The first year of ‘Poetry at the…’ ran very smoothly. Nothing ever went wrong and organising it was a piece of cake. However, the same can’t be said of the second year! We’d just found a good venue in the Crypt Bar of the Jekyll & Hyde Pub and had used it for three months. I booked various poets for the autumn 2009 dates in September, October and November, and booked the venue with the manager. About 10 days ago, he got in touch to say that the owners had made the decision to close the pub every Sunday – the day ‘Poetry at the…’ takes place!

With the first date looming on Sunday 13th September, I had to find a new venue fast. I have done, but it wasn’t easy. That said, I’m delighted with the new venue – upstairs at the GRV in Edinburgh’s Guthrie Street (a lane just off Chambers Street, at the South Bridge side – it’s actually easy to find, about 30 seconds walk down the lane). The time has changed a little too: it’s now 7.45–9.45pm. And the cost is now £4 with £3 concession, which I knew I’d have to do whatever venue we used. Still great value, I think.

On September 13th, there’s a stellar line-up and I’m hoping for a big audience (please!) – Brian McCabe, Ivy Alvarez, and Joseph Harrison, whose poem and bio is just up on the ‘Poetry at the…’ site.
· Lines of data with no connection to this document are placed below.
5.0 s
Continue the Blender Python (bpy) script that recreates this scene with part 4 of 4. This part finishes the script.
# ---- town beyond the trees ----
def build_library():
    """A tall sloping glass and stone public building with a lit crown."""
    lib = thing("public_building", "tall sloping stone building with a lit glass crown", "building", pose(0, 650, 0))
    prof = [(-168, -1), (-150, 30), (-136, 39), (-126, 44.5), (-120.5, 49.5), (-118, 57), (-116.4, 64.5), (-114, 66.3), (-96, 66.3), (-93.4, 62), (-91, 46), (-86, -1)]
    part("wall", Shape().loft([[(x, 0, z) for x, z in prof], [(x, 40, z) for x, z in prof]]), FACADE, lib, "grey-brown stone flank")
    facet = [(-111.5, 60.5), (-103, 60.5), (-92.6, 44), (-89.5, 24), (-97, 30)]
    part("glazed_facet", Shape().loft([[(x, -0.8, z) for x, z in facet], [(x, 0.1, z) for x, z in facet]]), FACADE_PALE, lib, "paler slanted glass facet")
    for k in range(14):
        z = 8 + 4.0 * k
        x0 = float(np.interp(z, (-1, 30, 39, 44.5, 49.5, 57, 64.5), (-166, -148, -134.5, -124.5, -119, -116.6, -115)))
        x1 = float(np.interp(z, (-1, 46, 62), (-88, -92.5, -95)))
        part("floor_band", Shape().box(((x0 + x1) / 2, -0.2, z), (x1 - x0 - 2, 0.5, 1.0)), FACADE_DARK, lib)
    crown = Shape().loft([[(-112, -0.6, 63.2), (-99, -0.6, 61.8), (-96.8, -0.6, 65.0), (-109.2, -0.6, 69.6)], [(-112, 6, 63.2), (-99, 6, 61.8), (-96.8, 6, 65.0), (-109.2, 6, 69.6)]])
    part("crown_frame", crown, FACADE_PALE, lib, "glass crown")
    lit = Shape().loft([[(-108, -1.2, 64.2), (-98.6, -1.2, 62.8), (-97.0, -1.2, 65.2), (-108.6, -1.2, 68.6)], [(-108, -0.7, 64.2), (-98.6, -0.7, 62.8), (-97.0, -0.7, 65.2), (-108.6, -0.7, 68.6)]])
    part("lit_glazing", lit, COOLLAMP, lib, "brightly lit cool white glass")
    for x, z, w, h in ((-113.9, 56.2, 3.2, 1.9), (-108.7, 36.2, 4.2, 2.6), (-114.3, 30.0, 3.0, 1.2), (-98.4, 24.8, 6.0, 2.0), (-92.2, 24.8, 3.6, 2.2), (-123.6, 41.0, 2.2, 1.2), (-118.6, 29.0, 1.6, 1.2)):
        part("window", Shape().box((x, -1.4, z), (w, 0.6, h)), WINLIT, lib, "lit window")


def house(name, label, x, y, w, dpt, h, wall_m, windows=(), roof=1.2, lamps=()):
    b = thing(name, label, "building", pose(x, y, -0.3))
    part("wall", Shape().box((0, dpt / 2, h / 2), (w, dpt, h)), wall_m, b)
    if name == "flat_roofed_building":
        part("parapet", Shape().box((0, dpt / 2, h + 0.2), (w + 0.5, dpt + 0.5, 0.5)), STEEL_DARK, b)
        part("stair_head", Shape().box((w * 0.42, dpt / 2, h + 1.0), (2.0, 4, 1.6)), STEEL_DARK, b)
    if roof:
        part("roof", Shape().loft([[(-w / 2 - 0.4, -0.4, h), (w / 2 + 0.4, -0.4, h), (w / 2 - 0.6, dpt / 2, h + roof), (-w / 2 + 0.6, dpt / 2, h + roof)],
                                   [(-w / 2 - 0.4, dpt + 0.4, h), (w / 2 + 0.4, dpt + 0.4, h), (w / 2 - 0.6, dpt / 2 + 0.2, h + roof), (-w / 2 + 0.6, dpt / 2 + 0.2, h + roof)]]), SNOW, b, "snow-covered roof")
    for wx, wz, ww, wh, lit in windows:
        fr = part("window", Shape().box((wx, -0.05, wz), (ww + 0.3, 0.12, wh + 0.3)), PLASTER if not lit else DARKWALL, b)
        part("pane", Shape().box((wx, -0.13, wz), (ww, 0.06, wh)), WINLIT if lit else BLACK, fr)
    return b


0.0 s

In addition, there will be three of four ‘surprise’ poets doing quick 3-minute sets, which should be an interesting experiment.

SPL Quiet Slam

Tonight at the Scottish Poetry Library from 7pm, there’s going to be a Sotto Voce slam - a ‘quiet’ slam, with marks taken off for ranting etc. Some good poets are taking part, so it should be worth going to.

Literary Blog Symposium

At Patrick Kurp’s Anecdotal Evidence blog, there’s to be an ongoing symposium on literary blogging, which already looks interesting.